Lakota Sioux horse mask

Lakota, Sioux, "4th of July Give Away" Horse Mask

CIRCA 1890

Description
A fully beaded horse mask constructed out of native-tanned buffalo, tailored to cover the head, neck and ears of a horse. The face mask is decorated with sinew-sewn seed beads where a series of red crosses (possibly stars) alternate with American flags. The neck has of two sets of three blue and green triangle-diamond-triangle motifs, bisected along the mane with a red lane. (A minor piece of stabilizing hide was added to the joint between the base of the head and the top of the neck in order to support the weight of the bead work.) Attached to the left ear of the horse mask is an old collection tag which reads, “Schondorf / Collection / Sioux / B42965”.

Published: Thomas Cleary, ed, “An Important Pictorial Horse Mask,” Thomas Cleary LLC (Summer 2020): 22-27.

Steven L. Grafe, “Artistic and Historical Significance,” Native Arts Magazine (August/September 2020): 134-135.

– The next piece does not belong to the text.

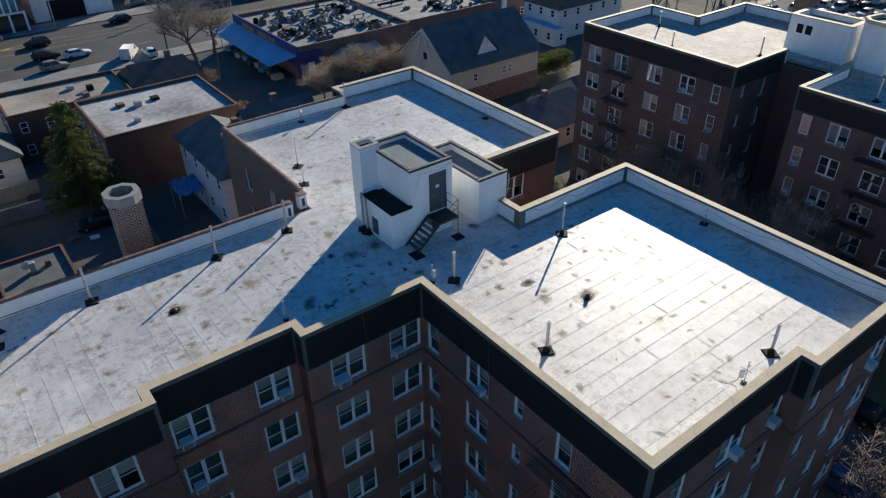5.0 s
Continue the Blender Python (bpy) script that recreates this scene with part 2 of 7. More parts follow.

Exhibited: Seth Hopkins, “By Her Hand”. Cartersville, GA: Booth Western Art Museum, on display August 20 – November 27, 2016;

Temporary loan. Cartersville, GA: Booth Western Art Museum, on display until March 2020.

Featured: The mask appears in a photograph, taken c.1905, during a July 4th “give away” celebration by Pine Ridge Superintendent

John Brennan. The photograph belongs South Dakota State Historical Society (Cat. #Brennan Album, #69).